Published at 8:00 AM on May 5, 2009

By Jeff Leven

Humility, Comedy, Whiskey and Energy: The Return of Silversun Pickups

After a successful debut album and a few years on the road, the Silversun Pickups have gained a deeper confidence. Their muscular new record, Swoon, roars with the authority of a band that’s found both gravity and velocity. With string sections that wash over you before giving way to tight, grinding and endlessly distorted guitars, Swoon is a brave sonic attempt to recapture the mainstream’s fascination with its noisier edges. Brave, too, are the Pickups’ attitudes toward the inevitable comparisons. Nursing whiskeys beside a bubbling fountain at Edendale, an oasis on Los Angeles’ East Side, the band brings up the oft-referenced Smashing Pumpkins before I’m gauche enough to do so, matter-of-factly deflating the issue.

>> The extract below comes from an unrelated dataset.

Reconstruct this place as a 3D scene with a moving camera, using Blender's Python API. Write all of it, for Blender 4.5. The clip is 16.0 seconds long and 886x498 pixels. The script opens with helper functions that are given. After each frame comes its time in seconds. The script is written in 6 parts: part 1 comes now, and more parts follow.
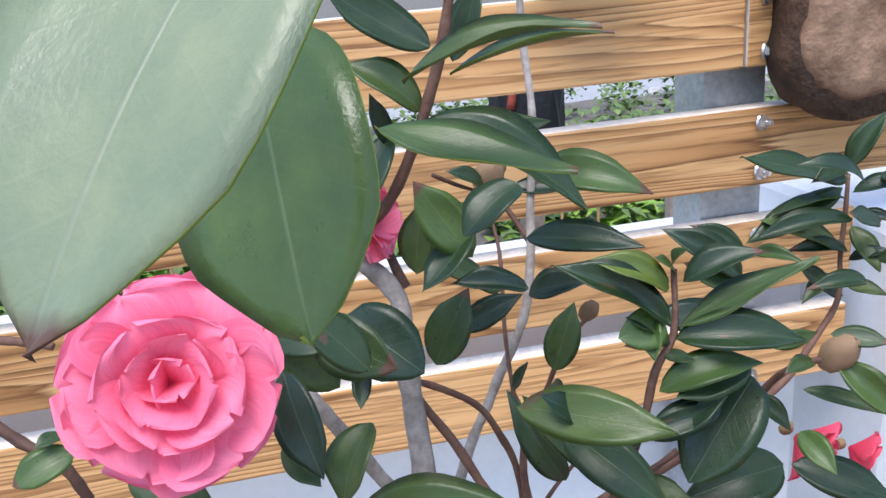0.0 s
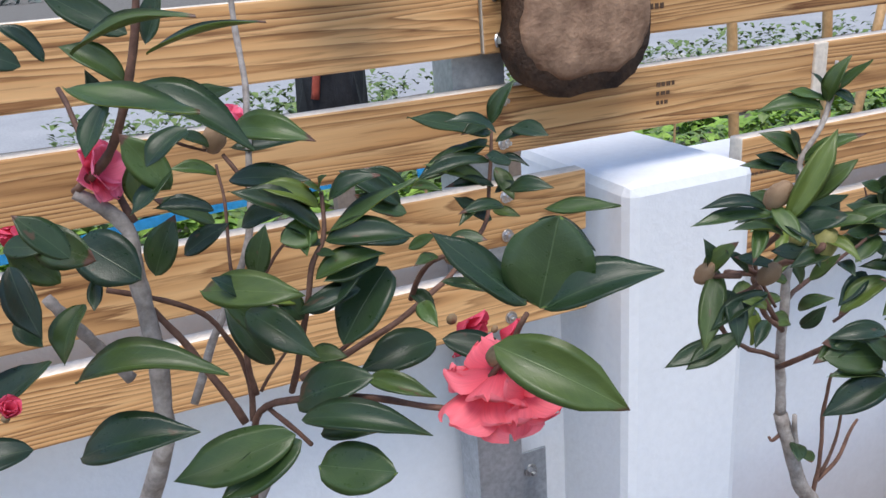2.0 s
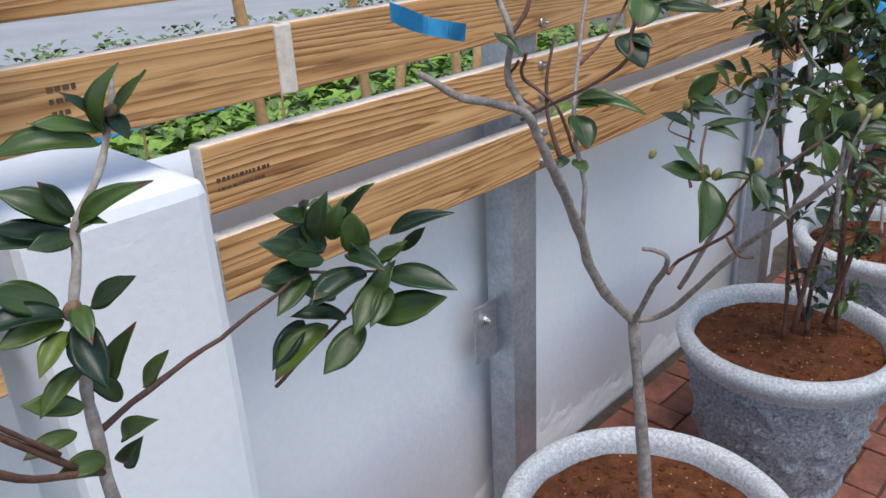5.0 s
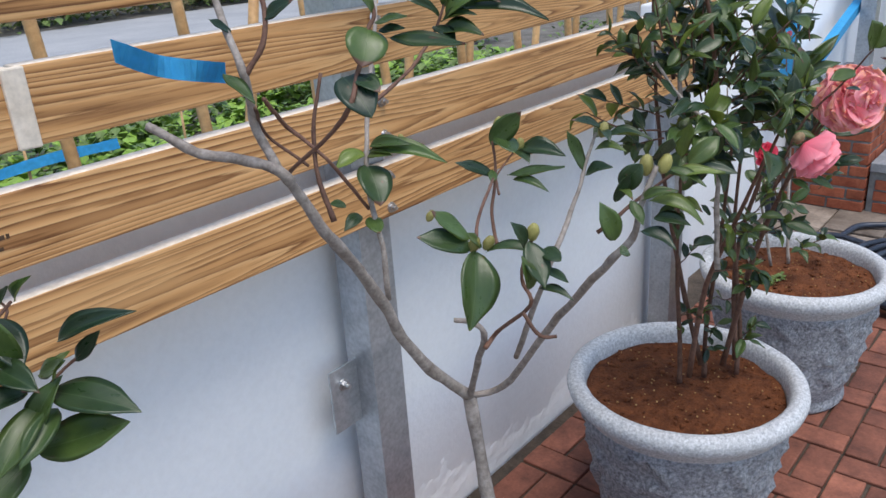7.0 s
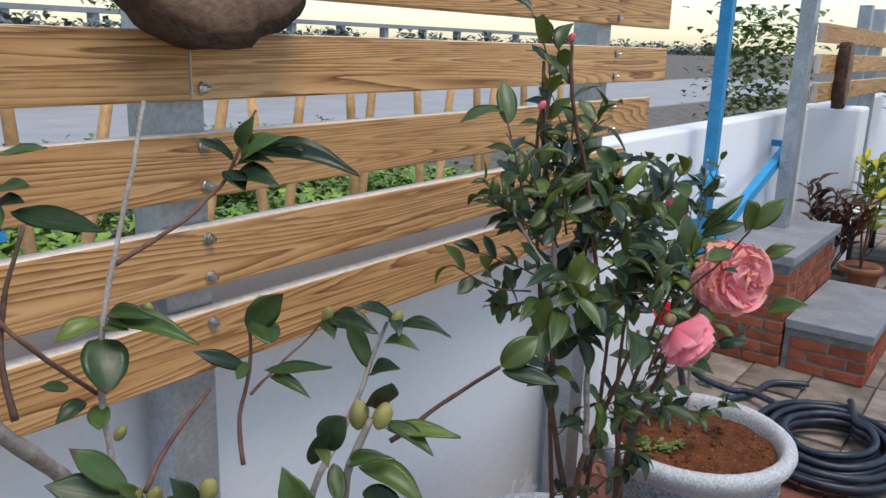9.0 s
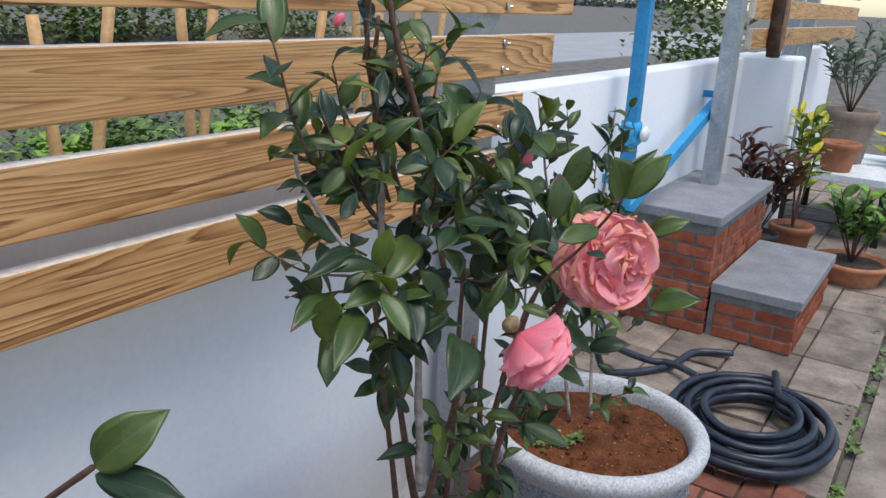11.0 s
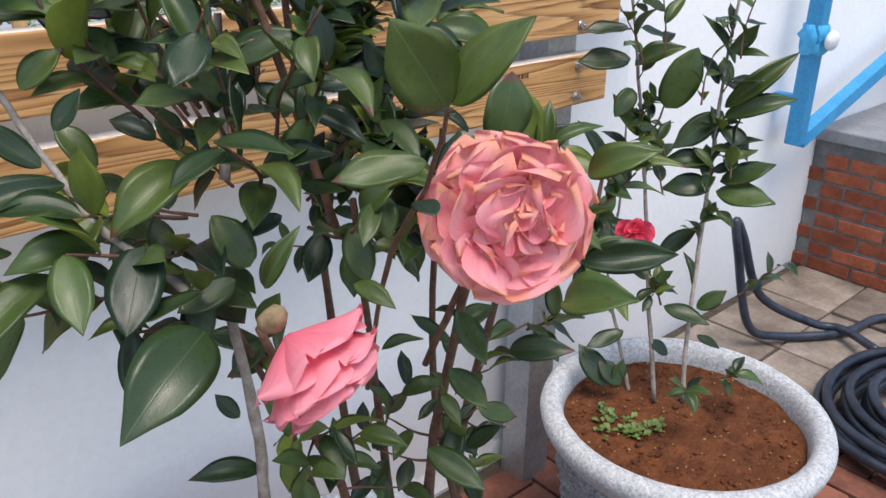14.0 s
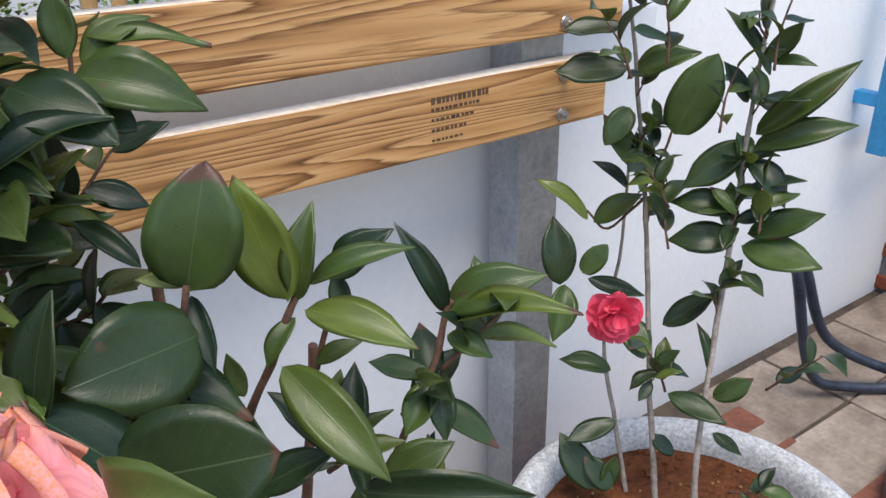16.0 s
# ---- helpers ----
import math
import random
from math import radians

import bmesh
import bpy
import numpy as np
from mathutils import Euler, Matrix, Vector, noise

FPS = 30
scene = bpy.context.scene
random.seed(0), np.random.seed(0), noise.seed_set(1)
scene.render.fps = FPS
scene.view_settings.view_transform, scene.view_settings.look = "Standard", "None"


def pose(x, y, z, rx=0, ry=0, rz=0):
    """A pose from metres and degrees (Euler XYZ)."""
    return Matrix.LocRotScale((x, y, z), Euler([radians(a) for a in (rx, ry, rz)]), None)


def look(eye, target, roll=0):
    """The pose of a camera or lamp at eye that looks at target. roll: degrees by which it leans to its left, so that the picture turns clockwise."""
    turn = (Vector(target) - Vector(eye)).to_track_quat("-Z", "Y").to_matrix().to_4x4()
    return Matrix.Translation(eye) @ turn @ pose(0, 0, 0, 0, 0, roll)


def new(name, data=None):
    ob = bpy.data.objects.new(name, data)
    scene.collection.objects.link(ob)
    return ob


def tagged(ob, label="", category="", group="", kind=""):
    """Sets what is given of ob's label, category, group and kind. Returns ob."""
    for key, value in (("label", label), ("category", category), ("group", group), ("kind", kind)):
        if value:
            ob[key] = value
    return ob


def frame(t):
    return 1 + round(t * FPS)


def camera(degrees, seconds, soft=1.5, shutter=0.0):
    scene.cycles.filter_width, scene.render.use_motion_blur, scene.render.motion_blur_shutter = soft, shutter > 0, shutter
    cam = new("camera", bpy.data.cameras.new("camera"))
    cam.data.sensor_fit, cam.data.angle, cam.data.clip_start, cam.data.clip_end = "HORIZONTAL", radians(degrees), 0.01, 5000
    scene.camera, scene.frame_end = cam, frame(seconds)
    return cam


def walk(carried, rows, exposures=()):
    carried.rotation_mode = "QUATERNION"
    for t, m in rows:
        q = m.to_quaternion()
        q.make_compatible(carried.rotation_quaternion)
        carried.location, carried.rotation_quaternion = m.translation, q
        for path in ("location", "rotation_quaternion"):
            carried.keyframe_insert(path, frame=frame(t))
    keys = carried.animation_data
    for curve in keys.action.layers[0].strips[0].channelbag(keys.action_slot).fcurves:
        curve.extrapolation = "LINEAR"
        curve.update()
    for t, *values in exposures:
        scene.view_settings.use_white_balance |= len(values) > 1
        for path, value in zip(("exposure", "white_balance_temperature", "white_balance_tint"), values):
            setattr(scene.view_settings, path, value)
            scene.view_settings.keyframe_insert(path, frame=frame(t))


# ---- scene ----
cam = camera(58.0, 16.0)
PATH = [
    (0, (0.207, 0.071, 1.773), (0.542, 1.933, 1.124), -5),
    (0.5, (0.205, 0.041, 1.801), (0.569, 1.913, 1.199), -4.3),
    (1, (0.231, -0.011, 1.794), (0.648, 1.858, 1.216), -4.5),
    (1.5, (0.252, -0.058, 1.78), (0.786, 1.769, 1.167), -4.7),
    (2, (0.267, -0.124, 1.772), (0.949, 1.626, 1.086), -4.5),
    (2.5, (0.298, -0.149, 1.763), (1.143, 1.512, 1.036), -4.8),
    (3, (0.37, -0.147, 1.736), (1.351, 1.404, 0.941), -5.1),
    (3.5, (0.458, -0.127, 1.724), (1.535, 1.348, 0.909), -4.8),
    (4, (0.572, -0.089, 1.723), (1.724, 1.324, 0.899), -4),
    (4.5, (0.687, -0.054, 1.734), (1.923, 1.284, 0.91), -3),
    (4.7, (0.729, -0.04, 1.735), (2.001, 1.271, 0.921), -2.8),
    (6.8, (1.06, -0.092, 1.706), (2.441, 1.139, 0.947), -4.1),
    (7, (1.113, -0.083, 1.702), (2.509, 1.135, 0.949), -3.9),
    (7.5, (1.226, -0.062, 1.698), (2.652, 1.126, 0.953), -4),
    (8, (1.327, -0.055, 1.688), (2.78, 1.108, 0.954), -2.1),
    (8.5, (1.38, -0.068, 1.695), (2.881, 1.093, 1.063), 0.7),
    (9, (1.425, -0.095, 1.724), (2.975, 1.066, 1.226), 1.8),
    (9.2, (1.449, -0.098, 1.727), (3.034, 1.027, 1.256), 2.1),
    (11.3, (1.941, -0.043, 1.639), (3.54, 0.97, 0.992), 3.4),
    (11.5, (1.961, -0.042, 1.626), (3.548, 0.965, 0.944), 3.3),
    (12, (2.055, -0.04, 1.594), (3.603, 0.982, 0.847), 2.7),
    (12.5, (2.191, -0.045, 1.576), (3.648, 1.09, 0.808), 2.1),
    (13, (2.316, -0.063, 1.56), (3.657, 1.211, 0.799), 2.4),
    (13.5, (2.383, -0.091, 1.552), (3.631, 1.267, 0.779), 1.5),
    (14, (2.47, -0.091, 1.554), (3.684, 1.28, 0.75), 0.4),
    (14.5, (2.588, -0.062, 1.537), (3.798, 1.307, 0.725), 0.5),
    (15, (2.769, 0.002, 1.545), (3.929, 1.405, 0.716), 0.6),
    (15.5, (2.896, 0.042, 1.537), (4.035, 1.452, 0.691), 0.4),
    (16, (2.955, 0.073, 1.531), (3.99, 1.555, 0.675), -1.2),
]
walk(cam, [(t, look(eye, target, roll)) for t, eye, target, roll in PATH],
     [(0.0, 1.15, 6550, 14), (1.5, 0.88, 6750, 13), (3.5, 0.58, 6900, 11), (7.0, 0.68, 6900, 11), (7.5, 0.78, 7000, 11), (8.5, 0.78, 7000, 11), (9.0, 0.42, 7050, 11), (11.5, 0.60, 6900, 10), (12.0, 0.70, 7000, 11), (13.5, 0.80, 7300, 13), (16.0, 0.76, 7300, 13)])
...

“If that’s what you need to understand it, then fine,” says guitarist/vocalist Brian Aubert. “There’s nothing we could do to change what happens when the four of us get together.” Still, Swoon’s cinematic breadth may revive early comparisons to My Bloody Valentine—as serendipity would have it, the band finished recording Swoon’s guitars the day MBV came to town. “It really schooled me so hard,” Aubert says. “It was so humbling and truly astonishing to see this because all the mythos that is talked about with them was true. People’s clothes were rippling, a light fixture fell off the ceiling and hit this guy in the head. I’ve never seen anything quite like it.”


Swoon initially seemed too epic, even to the band. The Pickups laugh about the evening they went home after listening to the album’s original 12-song sequence. “I went home right after that meeting and listened to every record and looked at the times,” Aubert says. 


“Oh my God,” adds drummer Christopher Guanlao, as keyboardist Joe Lester grins and bassist Nikki Monninger completes their sentence, “I did that too!” All talking at once, they reel off a list of records that sound like they should be longer than an hour but actually aren’t. It’s an endearing flash of vulnerability for a band with such strong commercial prospects and a new album that sounds so huge. 


“A lot of bands can be very precious,” Aubert says, “so we’re very loose about things and that makes it easier. Because we do think our music is precious, and we work hard and it’s one of the most precious things in our world. But because it’s so precious we don’t have to be.”